=== Given request ===
What is the number of lines in the data holding the word "Continue"? Give that number by itself.

--- BEGIN Data for processing ---

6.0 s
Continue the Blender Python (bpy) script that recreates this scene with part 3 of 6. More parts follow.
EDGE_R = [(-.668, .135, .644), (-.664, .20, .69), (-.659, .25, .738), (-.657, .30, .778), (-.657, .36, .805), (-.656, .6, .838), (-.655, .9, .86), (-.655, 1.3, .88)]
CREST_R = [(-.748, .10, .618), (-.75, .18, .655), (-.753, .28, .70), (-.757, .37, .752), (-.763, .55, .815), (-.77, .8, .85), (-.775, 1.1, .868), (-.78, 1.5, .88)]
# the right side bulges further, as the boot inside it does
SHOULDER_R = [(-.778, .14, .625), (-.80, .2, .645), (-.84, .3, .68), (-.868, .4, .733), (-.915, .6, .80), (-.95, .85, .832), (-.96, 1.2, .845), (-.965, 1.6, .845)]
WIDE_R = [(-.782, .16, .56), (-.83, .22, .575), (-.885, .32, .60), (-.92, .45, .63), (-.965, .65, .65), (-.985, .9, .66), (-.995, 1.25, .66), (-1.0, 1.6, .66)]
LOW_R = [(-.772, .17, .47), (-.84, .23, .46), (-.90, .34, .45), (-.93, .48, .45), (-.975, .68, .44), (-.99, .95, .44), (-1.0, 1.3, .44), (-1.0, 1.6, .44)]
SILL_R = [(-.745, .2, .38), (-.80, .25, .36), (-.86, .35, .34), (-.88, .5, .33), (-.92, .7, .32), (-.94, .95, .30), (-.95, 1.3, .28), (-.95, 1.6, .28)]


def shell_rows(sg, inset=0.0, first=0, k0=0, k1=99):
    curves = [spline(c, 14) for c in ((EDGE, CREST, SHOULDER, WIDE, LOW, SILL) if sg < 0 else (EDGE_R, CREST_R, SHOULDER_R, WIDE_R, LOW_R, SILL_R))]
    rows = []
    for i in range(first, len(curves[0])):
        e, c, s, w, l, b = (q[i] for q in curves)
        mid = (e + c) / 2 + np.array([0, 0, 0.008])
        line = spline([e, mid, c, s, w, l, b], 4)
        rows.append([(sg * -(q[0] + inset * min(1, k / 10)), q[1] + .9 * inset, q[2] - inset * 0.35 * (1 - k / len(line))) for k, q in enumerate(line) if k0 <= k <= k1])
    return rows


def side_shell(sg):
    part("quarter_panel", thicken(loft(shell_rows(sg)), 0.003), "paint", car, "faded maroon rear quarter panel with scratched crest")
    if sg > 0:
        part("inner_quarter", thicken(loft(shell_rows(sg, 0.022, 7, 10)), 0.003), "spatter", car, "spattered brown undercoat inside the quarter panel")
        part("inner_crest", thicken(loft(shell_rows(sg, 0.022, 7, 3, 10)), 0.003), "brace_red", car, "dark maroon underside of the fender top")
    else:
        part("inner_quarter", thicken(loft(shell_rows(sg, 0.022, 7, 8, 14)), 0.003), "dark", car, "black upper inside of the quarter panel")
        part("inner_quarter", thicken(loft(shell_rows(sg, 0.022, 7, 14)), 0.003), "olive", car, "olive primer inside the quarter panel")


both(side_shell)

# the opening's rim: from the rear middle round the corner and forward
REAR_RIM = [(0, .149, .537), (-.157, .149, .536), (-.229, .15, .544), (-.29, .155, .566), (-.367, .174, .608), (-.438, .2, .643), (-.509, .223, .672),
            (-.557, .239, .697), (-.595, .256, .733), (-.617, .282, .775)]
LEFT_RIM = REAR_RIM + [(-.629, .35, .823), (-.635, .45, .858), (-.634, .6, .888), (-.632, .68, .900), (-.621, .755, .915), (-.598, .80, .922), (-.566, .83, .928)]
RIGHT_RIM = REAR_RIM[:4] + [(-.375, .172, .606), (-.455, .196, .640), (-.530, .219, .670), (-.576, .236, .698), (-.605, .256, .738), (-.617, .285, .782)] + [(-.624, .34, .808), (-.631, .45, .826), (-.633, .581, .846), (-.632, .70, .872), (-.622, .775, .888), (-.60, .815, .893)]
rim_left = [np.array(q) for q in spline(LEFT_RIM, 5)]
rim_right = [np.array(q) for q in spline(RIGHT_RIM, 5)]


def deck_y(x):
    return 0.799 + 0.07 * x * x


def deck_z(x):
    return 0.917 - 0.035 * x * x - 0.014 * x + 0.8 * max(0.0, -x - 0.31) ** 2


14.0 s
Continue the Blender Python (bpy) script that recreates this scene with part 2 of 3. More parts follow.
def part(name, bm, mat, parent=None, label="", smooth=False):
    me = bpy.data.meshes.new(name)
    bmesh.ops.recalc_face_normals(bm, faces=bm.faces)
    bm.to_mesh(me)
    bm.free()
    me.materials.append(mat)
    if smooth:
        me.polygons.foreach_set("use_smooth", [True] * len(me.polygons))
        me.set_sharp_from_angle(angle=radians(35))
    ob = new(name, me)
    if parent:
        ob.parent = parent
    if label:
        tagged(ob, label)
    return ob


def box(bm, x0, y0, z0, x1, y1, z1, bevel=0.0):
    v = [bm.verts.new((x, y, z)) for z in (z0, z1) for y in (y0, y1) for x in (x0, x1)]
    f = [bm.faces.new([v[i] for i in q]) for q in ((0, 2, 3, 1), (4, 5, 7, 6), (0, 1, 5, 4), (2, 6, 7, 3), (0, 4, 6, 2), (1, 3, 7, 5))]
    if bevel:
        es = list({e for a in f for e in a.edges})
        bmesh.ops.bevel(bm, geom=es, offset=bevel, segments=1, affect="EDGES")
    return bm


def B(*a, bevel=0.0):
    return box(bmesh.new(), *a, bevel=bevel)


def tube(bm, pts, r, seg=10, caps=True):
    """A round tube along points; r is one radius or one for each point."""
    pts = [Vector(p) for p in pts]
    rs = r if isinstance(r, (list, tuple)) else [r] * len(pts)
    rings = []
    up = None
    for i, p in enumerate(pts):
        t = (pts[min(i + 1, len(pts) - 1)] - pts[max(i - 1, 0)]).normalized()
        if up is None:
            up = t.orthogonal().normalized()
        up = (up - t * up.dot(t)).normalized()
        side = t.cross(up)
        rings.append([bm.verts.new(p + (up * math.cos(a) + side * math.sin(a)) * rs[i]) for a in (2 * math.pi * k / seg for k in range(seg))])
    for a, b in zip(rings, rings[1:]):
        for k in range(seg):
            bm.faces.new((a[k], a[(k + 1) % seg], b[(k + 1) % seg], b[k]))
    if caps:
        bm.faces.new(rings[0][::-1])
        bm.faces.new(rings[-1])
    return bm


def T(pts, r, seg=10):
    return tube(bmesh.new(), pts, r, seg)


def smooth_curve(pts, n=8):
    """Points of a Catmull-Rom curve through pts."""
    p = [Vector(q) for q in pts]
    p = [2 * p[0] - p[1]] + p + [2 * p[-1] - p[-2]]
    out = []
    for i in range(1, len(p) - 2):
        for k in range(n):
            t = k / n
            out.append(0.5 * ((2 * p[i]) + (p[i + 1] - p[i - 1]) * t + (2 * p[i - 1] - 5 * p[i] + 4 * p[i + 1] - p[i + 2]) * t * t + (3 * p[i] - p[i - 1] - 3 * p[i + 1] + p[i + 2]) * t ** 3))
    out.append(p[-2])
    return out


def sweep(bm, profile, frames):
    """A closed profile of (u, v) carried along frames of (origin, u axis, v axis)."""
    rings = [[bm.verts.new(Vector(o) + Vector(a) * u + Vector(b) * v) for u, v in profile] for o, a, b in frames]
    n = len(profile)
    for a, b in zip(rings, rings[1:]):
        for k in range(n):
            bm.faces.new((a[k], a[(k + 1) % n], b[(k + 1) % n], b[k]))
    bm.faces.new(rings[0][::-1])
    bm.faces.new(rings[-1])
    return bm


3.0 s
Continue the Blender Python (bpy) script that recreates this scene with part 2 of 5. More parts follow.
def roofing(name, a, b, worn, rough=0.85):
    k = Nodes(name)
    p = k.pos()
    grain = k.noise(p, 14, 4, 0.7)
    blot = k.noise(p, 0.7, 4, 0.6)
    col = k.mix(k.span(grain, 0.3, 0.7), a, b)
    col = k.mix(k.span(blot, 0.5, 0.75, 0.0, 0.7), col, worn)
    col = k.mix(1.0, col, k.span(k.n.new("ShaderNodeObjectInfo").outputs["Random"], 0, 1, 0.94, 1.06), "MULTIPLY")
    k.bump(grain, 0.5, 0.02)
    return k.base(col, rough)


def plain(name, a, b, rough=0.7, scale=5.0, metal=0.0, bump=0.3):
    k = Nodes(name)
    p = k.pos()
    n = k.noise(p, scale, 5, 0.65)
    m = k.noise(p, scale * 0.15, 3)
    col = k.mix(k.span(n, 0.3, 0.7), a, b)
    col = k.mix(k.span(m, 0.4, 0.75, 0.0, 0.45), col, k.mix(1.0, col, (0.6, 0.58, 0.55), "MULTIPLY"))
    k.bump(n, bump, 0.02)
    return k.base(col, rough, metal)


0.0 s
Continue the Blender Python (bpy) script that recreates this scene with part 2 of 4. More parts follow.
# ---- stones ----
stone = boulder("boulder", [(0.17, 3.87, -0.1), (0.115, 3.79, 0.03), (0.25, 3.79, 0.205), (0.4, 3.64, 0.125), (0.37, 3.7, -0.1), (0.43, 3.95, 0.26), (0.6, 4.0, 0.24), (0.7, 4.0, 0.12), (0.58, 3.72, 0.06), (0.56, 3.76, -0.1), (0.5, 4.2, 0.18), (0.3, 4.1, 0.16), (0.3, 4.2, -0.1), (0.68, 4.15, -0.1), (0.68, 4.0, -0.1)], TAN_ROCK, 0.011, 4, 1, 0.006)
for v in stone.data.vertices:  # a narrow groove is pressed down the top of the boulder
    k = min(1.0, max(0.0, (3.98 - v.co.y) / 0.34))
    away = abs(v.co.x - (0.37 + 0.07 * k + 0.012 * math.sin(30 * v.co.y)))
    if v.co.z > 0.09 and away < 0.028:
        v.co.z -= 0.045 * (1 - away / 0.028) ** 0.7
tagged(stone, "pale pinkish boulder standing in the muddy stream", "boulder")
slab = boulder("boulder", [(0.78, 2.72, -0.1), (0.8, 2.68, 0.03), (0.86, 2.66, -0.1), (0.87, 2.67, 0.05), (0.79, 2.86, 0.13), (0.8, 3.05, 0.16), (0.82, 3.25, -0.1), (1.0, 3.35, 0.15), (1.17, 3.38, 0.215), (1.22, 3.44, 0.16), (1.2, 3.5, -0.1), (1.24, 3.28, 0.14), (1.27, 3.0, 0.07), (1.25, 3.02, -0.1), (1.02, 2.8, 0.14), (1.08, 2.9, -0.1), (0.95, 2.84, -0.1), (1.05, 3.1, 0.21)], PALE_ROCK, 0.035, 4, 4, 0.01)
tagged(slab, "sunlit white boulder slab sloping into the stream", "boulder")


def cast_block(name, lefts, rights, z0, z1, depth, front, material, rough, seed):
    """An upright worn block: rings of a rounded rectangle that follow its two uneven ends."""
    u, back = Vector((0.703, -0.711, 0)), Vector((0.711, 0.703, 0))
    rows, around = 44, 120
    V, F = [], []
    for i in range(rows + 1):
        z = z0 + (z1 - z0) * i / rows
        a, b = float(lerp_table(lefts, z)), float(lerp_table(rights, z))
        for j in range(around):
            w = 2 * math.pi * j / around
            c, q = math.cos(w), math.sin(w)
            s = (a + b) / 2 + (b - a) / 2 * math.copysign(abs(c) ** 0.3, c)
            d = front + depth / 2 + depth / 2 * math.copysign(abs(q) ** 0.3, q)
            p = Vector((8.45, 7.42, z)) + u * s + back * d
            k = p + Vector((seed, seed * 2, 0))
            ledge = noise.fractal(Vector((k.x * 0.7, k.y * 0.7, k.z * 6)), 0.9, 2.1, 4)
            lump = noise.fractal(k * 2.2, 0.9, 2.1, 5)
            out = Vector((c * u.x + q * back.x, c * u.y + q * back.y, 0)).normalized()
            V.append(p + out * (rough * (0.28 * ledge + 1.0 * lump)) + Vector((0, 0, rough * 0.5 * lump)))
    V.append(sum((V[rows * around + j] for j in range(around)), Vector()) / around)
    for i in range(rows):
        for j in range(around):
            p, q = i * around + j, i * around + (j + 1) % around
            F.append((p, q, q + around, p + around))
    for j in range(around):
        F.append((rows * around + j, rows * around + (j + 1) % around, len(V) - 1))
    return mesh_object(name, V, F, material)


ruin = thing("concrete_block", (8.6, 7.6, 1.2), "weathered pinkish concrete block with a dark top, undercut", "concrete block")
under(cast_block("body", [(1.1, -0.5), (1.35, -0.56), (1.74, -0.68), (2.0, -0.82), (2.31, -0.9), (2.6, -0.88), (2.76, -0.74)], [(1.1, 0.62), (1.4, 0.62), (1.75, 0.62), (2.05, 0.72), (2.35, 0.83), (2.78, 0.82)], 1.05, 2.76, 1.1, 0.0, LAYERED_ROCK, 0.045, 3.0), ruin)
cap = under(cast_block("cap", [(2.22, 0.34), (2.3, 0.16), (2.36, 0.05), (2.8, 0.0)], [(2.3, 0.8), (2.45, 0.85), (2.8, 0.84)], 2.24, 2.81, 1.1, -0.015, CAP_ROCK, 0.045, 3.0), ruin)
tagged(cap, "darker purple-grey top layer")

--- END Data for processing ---

=== Solution to this task ===
4